Weaker export demand flattens UK car production

THE UK car industry continues to be affected by the slowdown in export markets across Europe and some of the emerging economies in the East.

Car output fell very slightly last month by comparison to production output during the same month last year – 137,347 (2013: 137,624), a fall of 0.2%.

However, the continuing strength of the UK market by comparison to those abroad was evident by a 31.8% rise in domestic output with 28,628 cars produced last month (2013: (21,714).

However, export demand saw the number of cars produced for global markets falling 6.2% from 115,910 in November 2013 to 108,719 last month – 79.2% of all cars produced last month were destined for export markets (2013: 84.2%).

The year-to-date output remains stable at 1,419,427 units, a drop of 0.3%.

Mike Hawes, chief executive of the Society of Motor Manufacturers and Traders, said: “Model changes and economic uncertainty in export markets have flattened UK car production, but the industry remains in a strong position with growth expected to return next year.

“Global demand for UK automotive engineering continues to be at a high level, and manufacturing plants are seeing the benefits of significant recent investments. UK-built cars offer a vast range of technologies to lower carbon emissions and improve air quality, underlining the country’s important role in the continuing drive to reduce all emissions.”

The picture was much the same in the commercial vehicle sector where manufacturing output fell 0.7% last month.

A resurgent home market helped fuel demand growth for a second month, but exports remained subdued.

The year-to-date fall of 21.6% is affected by 2013 restructuring and the SMMT said a more positive 2015 was expected.

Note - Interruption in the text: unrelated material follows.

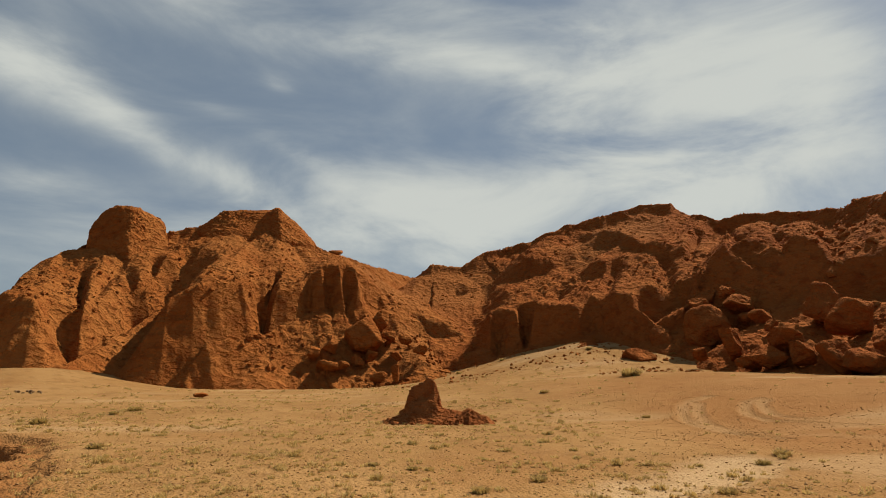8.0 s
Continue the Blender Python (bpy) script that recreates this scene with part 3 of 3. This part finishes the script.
for i in range(60):
    a, r = crumbs.uniform(0, 6.28), 0.03 + 0.12 * crumbs.random() ** 3
    x, y = 0.65 + crumbs.uniform(0.9, 2.3) * math.cos(a), -0.15 + crumbs.uniform(0.65, 1.4) * math.sin(a)
    ob = part("clod", rock_mesh("clod", (r * 1.3, r, r * 0.8), 70 + i, MOUND, 3, 14, 24.0, 0.25), mound)
    ob.location = (x, y, height_at(mx + x, my + y) - mz + 0.2 * r)


# ---------------------------------------------------------------- boulders and scree
def outcrop(name, place, size, seed, label, category="rock", turn=0.0, lean=0.0, material=ROCK, group="", **kw):
    ob = new(name, rock_mesh(name, size, seed, material, **kw))
    ob.matrix_world = pose(*place, 0, lean, turn)
    return tagged(ob, label, category, group)


BLOCK = "weathered red sandstone boulder fallen below the cliff"
PILE = "large rounded red boulder, dark in shade, in a heap below the cliff"
fallen_a = [(101, (2.45, 61.77, 5.71), (2.39, 2.03, 1.59), 0, 0), (102, (4.60, 64.38, 7.09), (0.90, 0.76, 1.32), 20, 10), (103, (5.34, 62.95, 5.64), (0.91, 0.77, 0.69), 0, 0), (104, (6.82, 62.45, 5.42), (0.88, 0.74, 0.59), 40, 0),
            (105, (-0.82, 59.03, 2.56), (1.32, 1.12, 0.76), 10, 12), (106, (5.47, 57.63, 1.97), (0.49, 0.42, 0.90), 0, 0), (107, (4.12, 58.28, 1.51), (0.90, 0.77, 0.55), 0, 0), (108, (12.82, 63.36, 3.37), (0.87, 0.74, 0.64), 30, 0)]
fallen_b = [(109, (10.16, 59.87, 2.16), (0.82, 0.69, 0.33), 0, 0), (110, (3.35, 60.44, 3.62), (0.66, 0.56, 0.72), 0, 10), (111, (5.71, 60.38, 3.68), (0.73, 0.62, 0.54), 60, 0), (112, (-2.06, 59.75, 3.83), (0.95, 0.81, 0.71), 0, -10),
            (113, (8.05, 59.95, 4.17), (0.75, 0.64, 0.60), 0, 0), (114, (0.60, 58.75, 2.56), (0.67, 0.57, 0.47), 0, 0), (115, (-8.61, 43.18, 0.38), (0.51, 0.43, 0.20), 0, 0), (116, (-0.53, 60.64, 4.30), (0.79, 0.67, 0.73), 15, 0)]
fallen_c = [(117, (2.08, 59.89, 3.11), (0.78, 0.66, 0.60), 70, 0)]
for seed, place, size, turn, lean in fallen_a + fallen_b + fallen_c:
    outcrop("boulder", [0.97 * e for e in place], size, seed, BLOCK, "boulder", turn, lean, ROCK, "boulders below the cliff", level=5, cuts=10, sharp=34.0, rough=0.15)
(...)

“The signs remain positive for UK commercial vehicle production after many months of decline, with output in November almost level,” said Hawes.
 
“The strong UK market is driving the turnaround, while export markets continue to struggle. We anticipate 2015 to be a better year as new models ramp up and the effects of last year’s restructuring no longer apply.”

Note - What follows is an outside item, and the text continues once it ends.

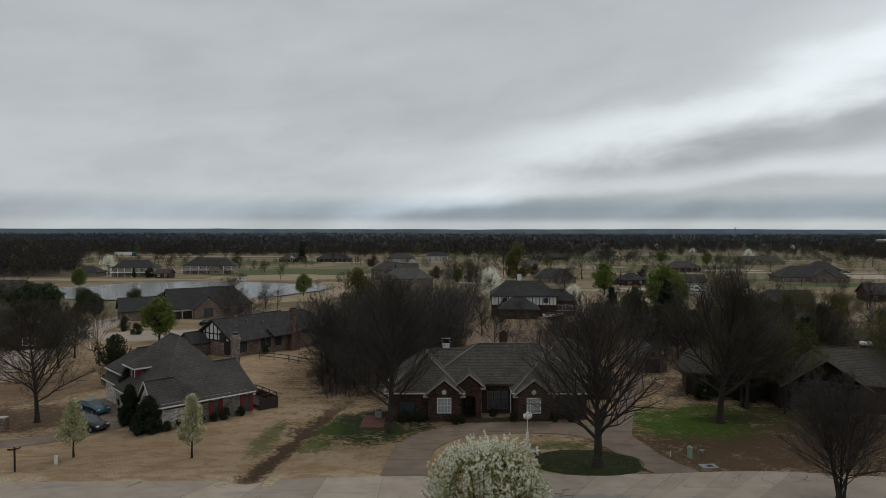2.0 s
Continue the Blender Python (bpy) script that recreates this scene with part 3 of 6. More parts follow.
# ---- left neighbour's drive and side street ----
corner_drive = empty("corner_driveway", pose(0, 0, 0), "pale concrete driveway bending round to the corner house", "driveway", kind="structure")
cl = spline([(-52, 66.5), (-46.5, 66.6), (-42, 68.5), (-39.0, 71.8), (-37.6, 76.5), (-39.5, 81), (-44, 84)], 24)
cr = spline([(-52, 63.6), (-45.2, 64.2), (-39.6, 66.2), (-35.4, 70.4), (-33.6, 76.0), (-35.5, 84), (-43, 88)], 24)
for k in range(0, 24, 6):
    part("concrete_slab", ribbon(cl, cr, (k, k + 6), 0.035, 0.12), MAT["old_drive"], corner_drive)
blob("parking_apron", -39.0, 76.0, 3.6, 5.2, MAT["old_drive"], 0.03, 20, 0.08, 3, "pale concrete parking apron beside the corner house", "driveway")
side_street = empty("side_street", pose(0, 0, 0), "pale concrete side street leading away past the houses", "road", kind="structure")
sl = spline([(-64, 50), (-65, 62), (-68, 80), (-77, 105), (-87, 135), (-92, 165), (-96, 200)], 36)
sr = spline([(-53, 50), (-55, 64), (-59.5, 82), (-67, 105), (-76, 135), (-82, 165), (-88, 200)], 36)
for k in range(0, 36, 6):
    part("concrete_slab", ribbon(sl, sr, (k, k + 6), 0.03, 0.12, 4), MAT["road"], side_street)
blob("court", -62, 150, 22, 9, MAT["road"], 0.03, 12, 0.1, 6, "pale concrete court between the far houses", "road")

# ---- green and bare patches ----
blob("island_lawn", 13.4, 61.0, 5.4, 3.6, MAT["darkgreen"], 0.06, 0, 0.10, 1, "deep green rye lawn in the driveway island", "grass")


def at_ground(x, y, yaw=0.0):
    return pose(x, y, ground_z(x, y), 0, 0, yaw)


# ---- houses ----
def roof_solid(x0, x1, y0, y1, z, axis, rise, i0, i1, thick=0.2, shift=0.0):
    """Hip or gable roof shell; i0, i1: how far the ridge's ends stand in from the eaves (0: a gable); shift: the ridge's offset from the middle."""
    g = Geo()
    c = [(x0, y0), (x1, y0), (x1, y1), (x0, y1)]
    if axis == "x":
        m = (y0 + y1) / 2 + shift
        a, b = (x0 + i0, m), (x1 - i1, m)
        faces, ends = [(0, 1, 5, 4), (2, 3, 4, 5)], [(3, 0, 4), (1, 2, 5)]
    else:
        m = (x0 + x1) / 2 + shift
        a, b = (m, y0 + i0), (m, y1 - i1)
        faces, ends = [(1, 2, 5, 4), (3, 0, 4, 5)], [(0, 1, 4), (2, 3, 5)]
    top = [(x, y, z) for x, y in c] + [(*a, z + rise), (*b, z + rise)]
    g.v = top + [(x, y, h - thick) for x, y, h in top]
    for f in faces + [e for e, i in zip(ends, (i0, i1)) if i > 0]:
        g.f += [f, tuple(k + 6 for k in reversed(f))]
    rim = []
    for e, i in zip(ends, (i0, i1)):
        p, q, r = e
        rim += [(p, q)] if i > 0 else [(p, r), (r, q)]
    rim += [(0, 1), (2, 3)] if axis == "x" else [(1, 2), (3, 0)]
    g.f += [(p + 6, q + 6, q, p) for p, q in rim]
    return g, a, b


def wall_solid(x0, x1, y0, y1, h, axis="x", rise=0.0, gables=(False, False), base=-1.2):
    """Walls of a block, with the triangle under a gable."""
    g = Geo().box(x0, x1, y0, y1, base, h)
    for k, on in enumerate(gables):
        if on and axis == "x":
            x = (x0, x1)[k]
            g.wedge([(y0, h), (y1, h), ((y0 + y1) / 2, h + rise)], x - 0.1 if k else x, x if k else x + 0.1)
        elif on:
            y = (y0, y1)[k]
            s = (y - 0.1, y) if k else (y, y + 0.1)
            g.add([(x0, s[0], h), (x1, s[0], h), ((x0 + x1) / 2, s[0], h + rise), (x0, s[1], h), (x1, s[1], h), ((x0 + x1) / 2, s[1], h + rise)],
                  [(0, 1, 2), (5, 4, 3), (0, 3, 4, 1), (1, 4, 5, 2), (2, 5, 3, 0)])
    return g


def on_face(face, at, u, z, proud):
    """A local frame on a wall: u along it, z up; proud of the plane 'at' by so much."""
    return {"f": (u, at - proud, z), "b": (u, at + proud, z), "l": (at - proud, u, z), "r": (at + proud, u, z)}[face]


def panel(face, at, u0, u1, z0, z1, p0, p1):
    a, b = on_face(face, at, u0, z0, p0), on_face(face, at, u1, z1, p1)
    lo, hi = [min(s, t) for s, t in zip(a, b)], [max(s, t) for s, t in zip(a, b)]
    return lo[0], hi[0], lo[1], hi[1], lo[2], hi[2]


def window(parent, face, at, u, z, wide, high, cols=2, rows=2, trim=None, glass=None, name="window"):
    """A framed window: the frame is the part, its panes and bars are sub-parts."""
    trim, glass = trim or MAT["white"], glass or MAT["glass"]
    g = Geo()
    t = 0.09
    for u0, u1, z0, z1 in ((u, u + wide, z, z + t), (u, u + wide, z + high - t, z + high), (u, u + t, z + t, z + high - t), (u + wide - t, u + wide, z + t, z + high - t)):
        g.box(*panel(face, at, u0, u1, z0, z1, -0.04, 0.06))
    fr = part(name, g, trim, parent, "painted window frame with panes")
    part("pane", Geo().box(*panel(face, at, u + t, u + wide - t, z + t, z + high - t, -0.04, 0.02)), glass, fr)
    for i in range(1, cols):
        q = u + t + (wide - 2 * t) * i / cols
        part("glazing_bar", Geo().box(*panel(face, at, q - 0.025, q + 0.025, z + t, z + high - t, 0.02, 0.045)), trim, fr)
    for i in range(1, rows):
        q = z + t + (high - 2 * t) * i / rows
        part("glazing_bar", Geo().box(*panel(face, at, u + t, u + wide - t, q - 0.025, q + 0.025, 0.021, 0.042)), trim, fr)
    return fr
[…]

The biggest declines were seen in the production of engines, where output fell 12.6% last month, although this has been attributed to the retooling taking place ahead of new model launches.

In total, 202,132 engines built in November and the year-to-date output remains subdued with a 7% fall compared to 2013 at 2,235,331 units.

The SMMT said recent investments into UK engine manufacturing, such as the launch of the £500m Jaguar Land Rover factory at the i54 site near Wolverhampton, meant long-term expectations were positive for the industry.